Brooklyn Nets point guard Deron Williams planned to drive the baseline and sneak past the Washington Wizards’ defense for a quick layup, but his path was cut off by Nene. When Williams elevated the ball just out of Nene’s long reach, center Marcin Gortat came behind Nene to block the shot.
Gortat had Nene’s back in Friday’s 112-108 overtime win over the Nets at Verizon Center, an example of the connection the Wizards’ 6-foot-11 towers already have formed. Nene gets to go to work offensively on smaller forwards, while Gortat focuses on rebounding and banging with the more physical low-post players. They help each other on defense and look for each other when double-teamed on offense.
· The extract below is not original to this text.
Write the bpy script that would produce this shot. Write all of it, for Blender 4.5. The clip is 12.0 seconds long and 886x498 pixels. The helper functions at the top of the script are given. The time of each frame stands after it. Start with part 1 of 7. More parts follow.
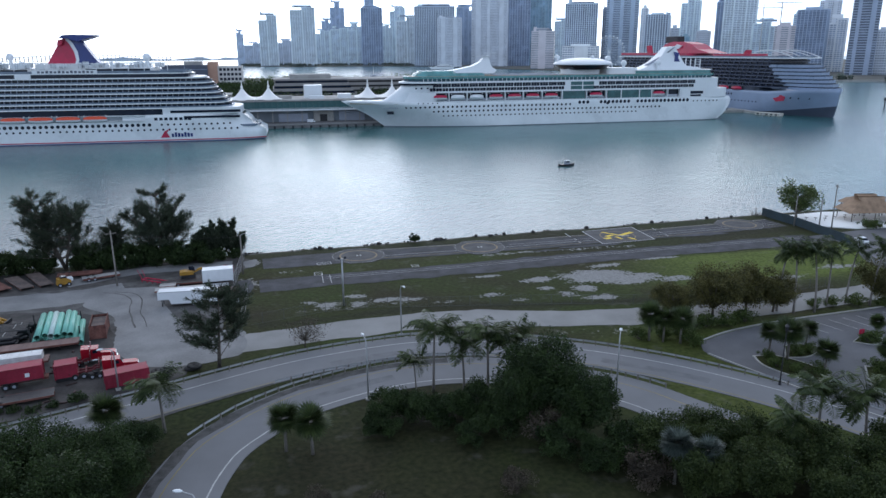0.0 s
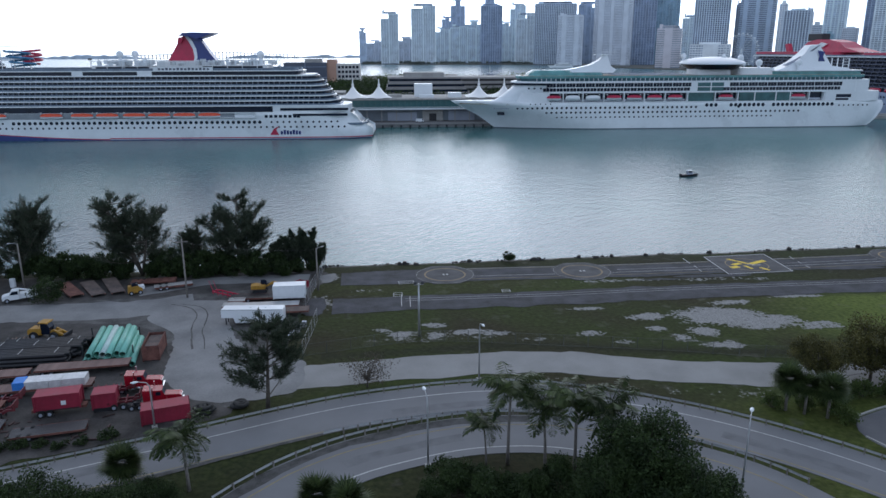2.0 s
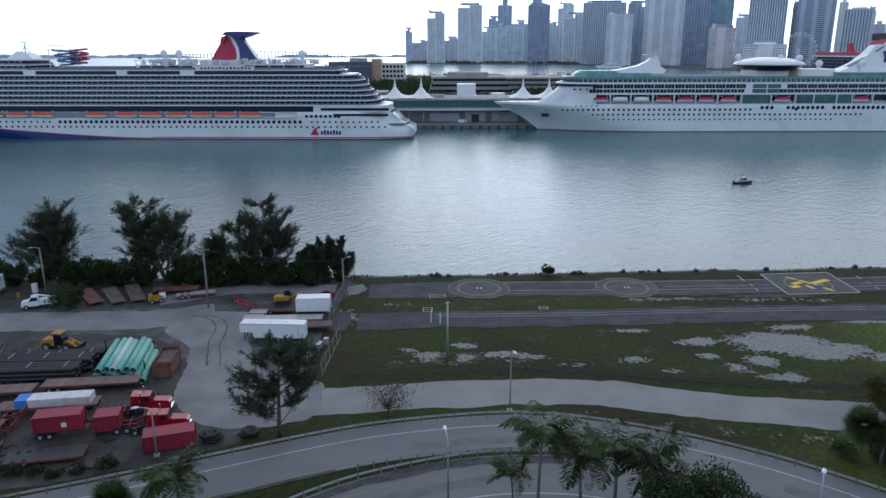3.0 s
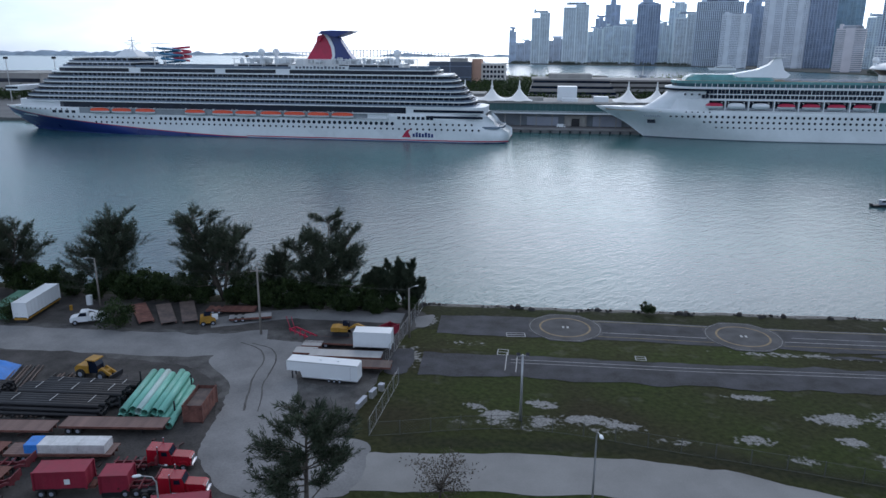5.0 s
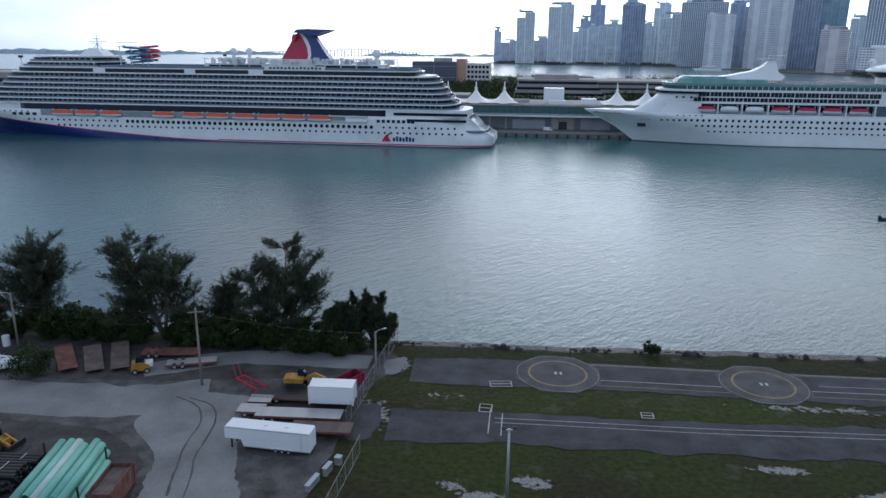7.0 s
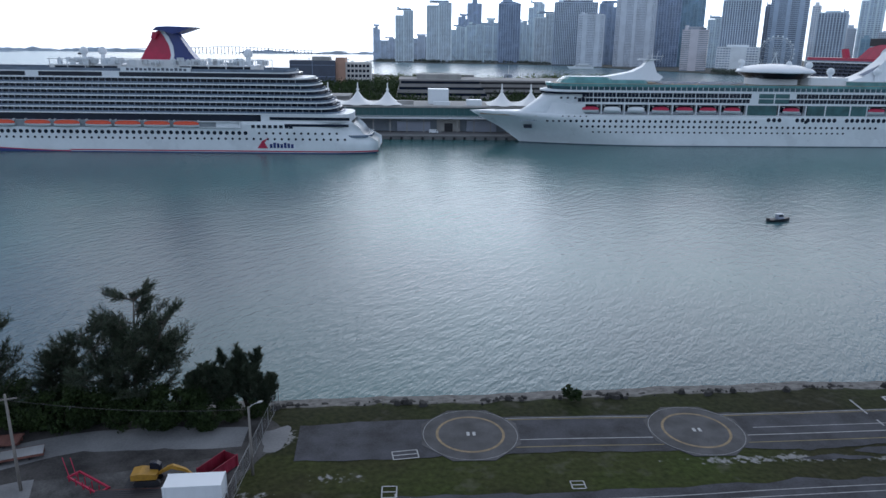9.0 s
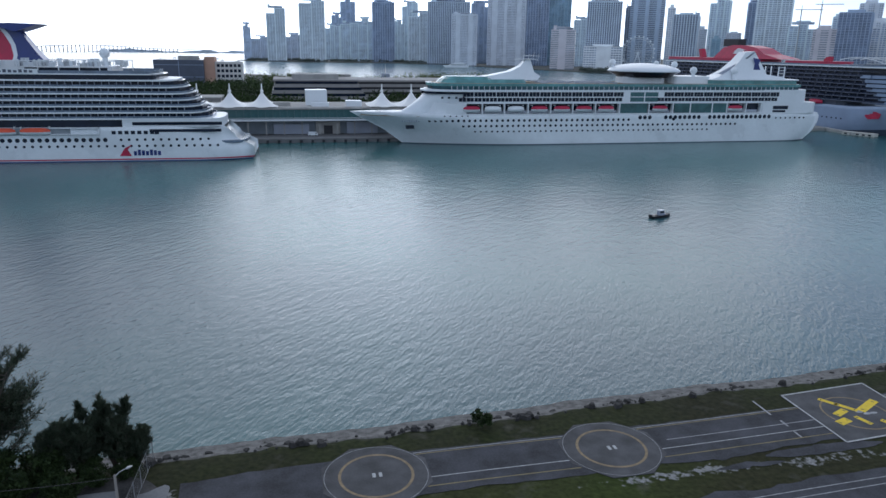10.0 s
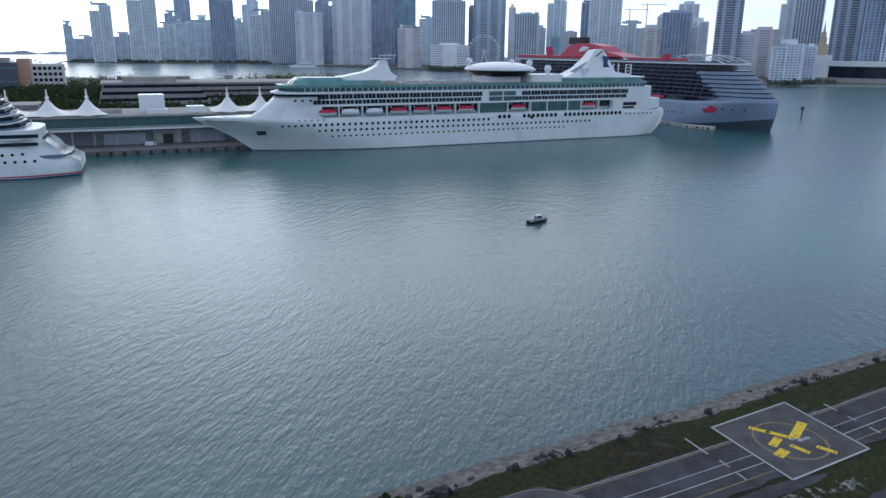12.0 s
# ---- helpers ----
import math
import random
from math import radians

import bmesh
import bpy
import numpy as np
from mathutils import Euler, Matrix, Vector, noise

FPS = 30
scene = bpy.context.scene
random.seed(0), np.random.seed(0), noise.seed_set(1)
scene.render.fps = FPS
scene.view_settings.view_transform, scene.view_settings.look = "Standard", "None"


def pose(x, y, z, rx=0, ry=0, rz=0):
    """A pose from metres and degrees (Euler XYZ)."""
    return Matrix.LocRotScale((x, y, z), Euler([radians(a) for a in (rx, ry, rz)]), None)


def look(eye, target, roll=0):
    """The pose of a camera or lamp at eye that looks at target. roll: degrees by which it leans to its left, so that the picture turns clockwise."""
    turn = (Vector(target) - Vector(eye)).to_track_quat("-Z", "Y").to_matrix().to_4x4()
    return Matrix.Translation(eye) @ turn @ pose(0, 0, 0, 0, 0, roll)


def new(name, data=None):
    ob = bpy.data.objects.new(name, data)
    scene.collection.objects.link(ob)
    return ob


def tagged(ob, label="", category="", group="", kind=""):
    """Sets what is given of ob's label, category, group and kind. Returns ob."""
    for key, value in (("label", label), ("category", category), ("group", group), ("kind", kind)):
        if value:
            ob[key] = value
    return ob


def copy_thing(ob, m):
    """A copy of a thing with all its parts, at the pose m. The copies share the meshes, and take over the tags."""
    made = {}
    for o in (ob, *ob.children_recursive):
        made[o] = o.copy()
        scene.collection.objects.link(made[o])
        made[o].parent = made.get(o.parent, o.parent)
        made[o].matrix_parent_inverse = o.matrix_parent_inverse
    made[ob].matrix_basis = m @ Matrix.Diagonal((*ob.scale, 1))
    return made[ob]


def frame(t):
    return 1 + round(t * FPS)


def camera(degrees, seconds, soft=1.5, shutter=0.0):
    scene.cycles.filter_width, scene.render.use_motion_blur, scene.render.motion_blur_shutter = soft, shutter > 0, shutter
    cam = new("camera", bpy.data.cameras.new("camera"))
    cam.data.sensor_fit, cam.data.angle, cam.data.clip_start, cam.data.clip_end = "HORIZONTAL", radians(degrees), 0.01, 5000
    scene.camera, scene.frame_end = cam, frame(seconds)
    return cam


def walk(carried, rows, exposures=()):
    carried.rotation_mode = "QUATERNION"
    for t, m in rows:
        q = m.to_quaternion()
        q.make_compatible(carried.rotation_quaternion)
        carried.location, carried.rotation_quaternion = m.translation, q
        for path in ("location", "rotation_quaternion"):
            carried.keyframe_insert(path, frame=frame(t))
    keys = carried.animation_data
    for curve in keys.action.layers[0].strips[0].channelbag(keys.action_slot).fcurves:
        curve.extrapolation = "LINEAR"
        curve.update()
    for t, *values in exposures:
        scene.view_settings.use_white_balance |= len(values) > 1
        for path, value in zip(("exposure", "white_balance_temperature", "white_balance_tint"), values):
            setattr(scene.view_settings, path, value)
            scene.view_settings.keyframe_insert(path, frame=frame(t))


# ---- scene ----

The bond was forged long before Coach Randy Wittman decided to start them together for the first time Wednesday in Philadelphia. Nene was among the first Wizards to welcome Gortat when he arrived two weeks ago after a trade with the Phoenix Suns. When Nene learned his new teammate’s car was still in Phoenix, he served as Gortat’s chauffeur to Dulles International Airport for Wizards road trips.
“We came together on all these trips to the airport, and we drove together for 45 minutes,” Gortat said. “We talk a lot about our game, how we’re supposed to play together and fitting perfectly in this team, and I guess we’re just now trying to work this thing out.”
Nene and Gortat haven’t had any problems yet, helping the Wizards (2-3) to consecutive wins since they were paired in the starting lineup and providing some confidence in advance of a three-game road trip that will begin Sunday in Oklahoma City.
In the 57 minutes Gortat and Nene have been on the floor together, the Wizards have outscored opponents by 33 points. Overall, the team has been outscored by 10 points in five games.
“It’s one thing to have two skilled big men in the block. It’s another thing for those big men to play off each other, and that’s big,” forward Martell Webster said. “When you have big guys down there that have a relationship and a chemistry, it makes it a little bit easier to occupy.”
The on-court union of Nene and Gortat was delayed first by Wittman’s decision to bring Gortat off the bench in the season opener against Detroit, which limited them to 35 seconds of action together in the loss to the Pistons. Nene strained his left calf in that game and then missed the next two games, both losses.
But the tandem paid immediate dividends in the Wizards’ first win of the season, when they punished the 76ers’ smallish front line of Spencer Hawes and Thaddeus Young on both ends of the floor. Early in the Wizards’ 116-102 victory over the 76ers, Nene drove around Young, spun into Hawes, drew a double-team and dropped off a pass to Gortat for an easy layup. Gortat and Nene combined for 29 points, 17 rebounds and three block shots in the win.
Gortat and Nene were also effective against Brooklyn’s more traditional, physical front line of Brook Lopez and Kevin Garnett, combining for 35 points, 20 rebounds and three blocks.
“It’s so important having [Nene]. Forget what numbers he puts on the stat sheet. It’s just his smarts on the floor, his know-how, defensively knowing where to be and ready opportunities, his ability to pass,” said Wittman, who has liked what he has seen with the pairing with Gortat. “Marc has been really good .I can’t complain about anything other than him getting his nose smacked around once in a while. But he’s been solid.”
Nene had one of his more passionate games with the Wizards on Friday, when he scored 12 of his season-high 20 points in the final five minutes of regulation to help the team come back from an 11-point fourth-quarter deficit and force overtime. He was dancing, nodding his head and howling like never before.
“That’s the player we need him to be to reach our goals,” forward Al Harrington said of Nene. “Hopefully, he can bottle up that emotion and what he did out there and give it to us more often. If he does that, I promise we’re going to win a lot of games.”
Nene credited Gortat for taking some pressure off of him by battling with Lopez and allowing him to be fresh with the game on the line. Gortat recorded his third straight double-double with 15 points and 12 rebounds, limited Lopez to five second-half points and kept his teammates motivated and positive.
“One thing Gortat always say, as soon as he came here, ‘Believe in us. Believe in each other.’ And that’s what happen, man,” Nene said. “We start to play the right way, pass the ball, share with each other, make our teammates better. The fire start getting contagious. We got hot.”
Gortat and Nene acknowledge the chemistry is developing quickly, but Nene joked that Gortat owes him $150 — not for the car service to the airport but rather all of the passes he has been giving a wide-open Gortat in the post.
“I already ask him if he takes cash or Visas, MasterCard or checks. He said he doesn’t take checks. He’s afraid they might bounce back,” Gortat said with a laugh. “I think me and Nene are going to be even better. I came here to do the job, the stuff I’m doing, protecting the basket, rebounds, blocks, play some defense and try to use some opportunities in offense. As long as we’re going to win the game, I’m good with that.”